The new play Collaboration, concerns Richard Strauss’s pre-war relationship with his Jewish librettist Stefan Zweig. Zweig wrote the libretto for the opera Die schweigsame Frau in 1935 and seven years later, committed suicide in exile in Brazil. Where Harwood – although he doesn’t admit it – does seen to side with Furtwängler while wanting the audience to make up their own minds, he is clearly less sympathetic towards Zweig. Harwood has said that ‘Strauss had half-Jewish grandchildren. The Nazis used that to put pressure on him. What would you have done? It exonerates him. I think Zweig's suicide was a dreadful act with a young wife because he couldn't face the future.’ Indeed he firmly believes that it was to protect his Jewish daughter-in-law and grandchildren that Strauss did not show any resistance to the Nazis rise to power.

Yet in the play, Strauss tells Zweig ‘I make you a solemn promise I will never cooperate with these Nazis and I will never desert you – never!’ Yet ‘desert’ his friend for his family is exactly what he does do. He becomes president of the Reichsmusikkammer and says to his daughter-in-law, ‘Alice, the grandchildren, they’ll be protected – I have no choice’. Later, he  says about the Nazis: ‘I thought I could use them but they used me. What would you have done? I was compelled to protect my family.’ He then reminds us of his opinion of himself ‘I may not be a first class composer but I am a first class, second rate, one.’ I couldn’t agree more.

Taking Sides
is the more adversarial of the two plays and for two hours we have the sneering Major Arnold circling and attacking Furtwängler who is shown as a haughty self-regarding individual whom the Major constantly belittles by referring to him as ‘the band leader’. All the cast use generally appropriate accents and there is excellent supporting work from Sophie Roberts as the dutiful secretary, Emmi, Martin Hutson as the sympathetic Lieutenant Wills and from Pip Donaghy as ‘the second violinist’ Helmuth Rode who only gets his job in Furtwängler’s orchestra when the Jewish players are dismissed.

There were no records of Furtwängler’s interrogation so that probably gave Harwood more dramatic licence, whereas Collaboration is based on affirmed correspondence between Strauss and Zweig. Because of this, I had little real feeling that Strauss ‘loved’ Zweig as he declaims at the end of the play nor did I get any real answer as to why Zweig committed suicide with his wife since that is an act that did the Nazis’ job for them.
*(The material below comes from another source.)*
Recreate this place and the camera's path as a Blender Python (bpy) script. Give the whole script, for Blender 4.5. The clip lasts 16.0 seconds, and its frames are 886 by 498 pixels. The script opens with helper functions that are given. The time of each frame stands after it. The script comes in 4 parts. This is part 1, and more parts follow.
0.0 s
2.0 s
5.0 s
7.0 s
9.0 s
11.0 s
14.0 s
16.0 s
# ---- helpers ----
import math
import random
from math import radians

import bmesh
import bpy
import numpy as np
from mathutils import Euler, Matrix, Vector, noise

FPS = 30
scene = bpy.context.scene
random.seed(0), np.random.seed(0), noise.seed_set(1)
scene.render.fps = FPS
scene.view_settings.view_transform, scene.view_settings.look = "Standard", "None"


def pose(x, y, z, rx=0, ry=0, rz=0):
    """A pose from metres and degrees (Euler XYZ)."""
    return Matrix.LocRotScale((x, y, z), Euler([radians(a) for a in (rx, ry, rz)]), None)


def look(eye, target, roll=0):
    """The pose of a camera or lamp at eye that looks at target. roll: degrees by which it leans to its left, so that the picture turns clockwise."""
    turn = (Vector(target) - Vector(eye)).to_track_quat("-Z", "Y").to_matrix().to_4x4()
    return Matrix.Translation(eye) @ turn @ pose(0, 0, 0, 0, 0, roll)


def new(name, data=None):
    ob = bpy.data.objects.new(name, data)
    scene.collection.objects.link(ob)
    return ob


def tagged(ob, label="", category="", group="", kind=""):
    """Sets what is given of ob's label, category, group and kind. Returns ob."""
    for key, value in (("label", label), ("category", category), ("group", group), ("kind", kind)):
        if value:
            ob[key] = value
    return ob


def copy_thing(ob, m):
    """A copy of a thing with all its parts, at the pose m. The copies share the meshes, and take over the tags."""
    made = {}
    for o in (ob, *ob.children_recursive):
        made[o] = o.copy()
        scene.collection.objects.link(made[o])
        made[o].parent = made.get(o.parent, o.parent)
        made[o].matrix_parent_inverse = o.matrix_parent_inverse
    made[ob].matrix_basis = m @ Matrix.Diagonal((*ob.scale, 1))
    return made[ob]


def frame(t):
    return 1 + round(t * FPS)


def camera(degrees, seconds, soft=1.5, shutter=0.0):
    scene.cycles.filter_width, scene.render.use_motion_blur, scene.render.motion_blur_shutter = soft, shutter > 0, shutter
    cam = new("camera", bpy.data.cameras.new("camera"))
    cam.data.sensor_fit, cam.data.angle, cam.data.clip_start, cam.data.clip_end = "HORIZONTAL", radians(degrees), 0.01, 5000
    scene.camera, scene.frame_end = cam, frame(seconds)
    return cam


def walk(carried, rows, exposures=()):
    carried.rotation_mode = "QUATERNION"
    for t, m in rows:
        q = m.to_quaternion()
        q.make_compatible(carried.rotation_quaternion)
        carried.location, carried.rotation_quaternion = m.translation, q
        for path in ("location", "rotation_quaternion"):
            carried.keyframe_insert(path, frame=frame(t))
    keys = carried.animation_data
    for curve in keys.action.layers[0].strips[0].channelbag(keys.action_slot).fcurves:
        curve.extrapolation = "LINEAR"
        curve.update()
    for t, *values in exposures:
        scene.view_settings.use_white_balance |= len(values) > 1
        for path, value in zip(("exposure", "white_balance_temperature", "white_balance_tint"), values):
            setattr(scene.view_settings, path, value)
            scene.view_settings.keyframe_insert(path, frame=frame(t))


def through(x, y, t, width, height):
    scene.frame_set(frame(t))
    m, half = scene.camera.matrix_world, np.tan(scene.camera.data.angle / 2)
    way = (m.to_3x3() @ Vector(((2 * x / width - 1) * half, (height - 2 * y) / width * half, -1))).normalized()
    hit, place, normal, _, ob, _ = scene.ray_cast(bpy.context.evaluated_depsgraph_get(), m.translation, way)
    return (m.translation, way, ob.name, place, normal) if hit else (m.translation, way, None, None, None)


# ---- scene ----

Now without accents,  and giving the play an almost English country house feel to it, Martin Hutson excelled again as Nazi Party official, Hans Hinkel, and Sophie Roberts was very good too, this time as Charlotte Altmann, Zweig’s compliant secretary and future wife.

Michael Pennington was a straight-backed Teutonic bureaucrat as Furtwängler and a hunched nervy, indecisive white-haired Strauss who is as much in fear of his wife Pauline - who constantly demands of him, ‘Did you wipe you feet?’ – as he is of the Nazis. His closing moments as both characters are real tours de force of summation. Isla Blair is wonderfully pushy as Strauss’s wife but the role is rather underwritten.

I have a little problem with David Horovitch’s performances in both plays; undoubtedly there is a wonderful actor at work here but I found his Major Arnold much too boorish and too much of a brazen philistine. Surely the part requires us to see an acute brain at work and someone who is marshalling the sheer weight of evidence in order to get his man - think Columbo if you will. As Stefan Zweig I didn’t get from Horovitch much of the intellectual ascetic I expected him to be or see much of the humanist fervour that might have driven him to taking his own life.

This is wonderfully old-fashioned repertory theatre but since it engages the mind it is a great relief from most of Theatreland, now seemingly awash with sing-along musicals. Both plays  are performed in Simon Higlett’s single set which serves equally as a shabby office for Major Arnold in the American Zone in postwar Berlin and  the elegant residences of Zweig and Strauss between 1931 and 1946. Philip Franks’s direction is economical to the point of being rather too static though there is little more he probably could have done for two very wordy – yet extremely thought-provoking – plays which would sound well on radio.